Policja przestrzega: to zdarzenie mogło skończyć się tragicznie. W miejscowości Wierzbowo (Mazowieckie) kierowca stracił panowanie nad samochodem i uderzył w słup energetyczny. Mężczyzna miał prawie 2,7 promila alkoholu w organizmie.
Dyżurny ciechanowskiej komendy został poinformowany o zdarzeniu drogowym, do którego doszło w miejscowości Wierzbowo. Skierowani na miejsce policjanci zastali kierowcę opla, świadka zdarzenia oraz załogę straży pożarnej, która udzielała pierwszej pomocy sprawcy zdarzenia.
Prawie 2,7 promila u kierowcy opla
- Jak wynika ze wstępnych ustaleń mundurowych, 42-letni kierujący oplem, mieszkaniec powiatu przasnyskiego, nie dostosował prędkości do warunków panujących na drodze, stracił panowanie nad pojazdem i uderzył w słup energetyczny. Badanie stanu trzeźwości kierującego wykazało prawie 2,7 promila alkoholu w jego organizmie. Na szczęście 42-latek nie odniósł poważniejszych obrażeń. Policjanci zatrzymali mężczyźnie prawo jazdy, a pojazd został odholowany na strzeżony parking - podała aspirant Magda Zarembska, rzeczniczka ciechanowskiej policji.
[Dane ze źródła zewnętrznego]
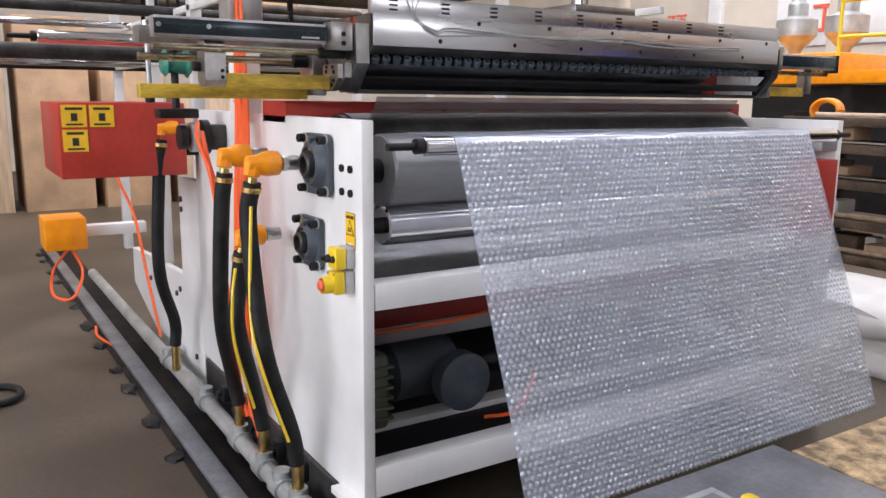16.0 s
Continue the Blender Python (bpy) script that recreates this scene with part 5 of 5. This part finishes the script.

Zebrany przez funkcjonariuszy materiał dowodowy pozwolił na przedstawienie 42-latkowi zarzutu kierowania pojazdem w stanie nietrzeźwości. - Za popełnione przestępstwo grozi mu do trzech lat więzienia, sądowy zakaz prowadzenia pojazdów oraz wysoka grzywna. Odpowie on również za spowodowanie kolizji drogowej - dodała Zarembska.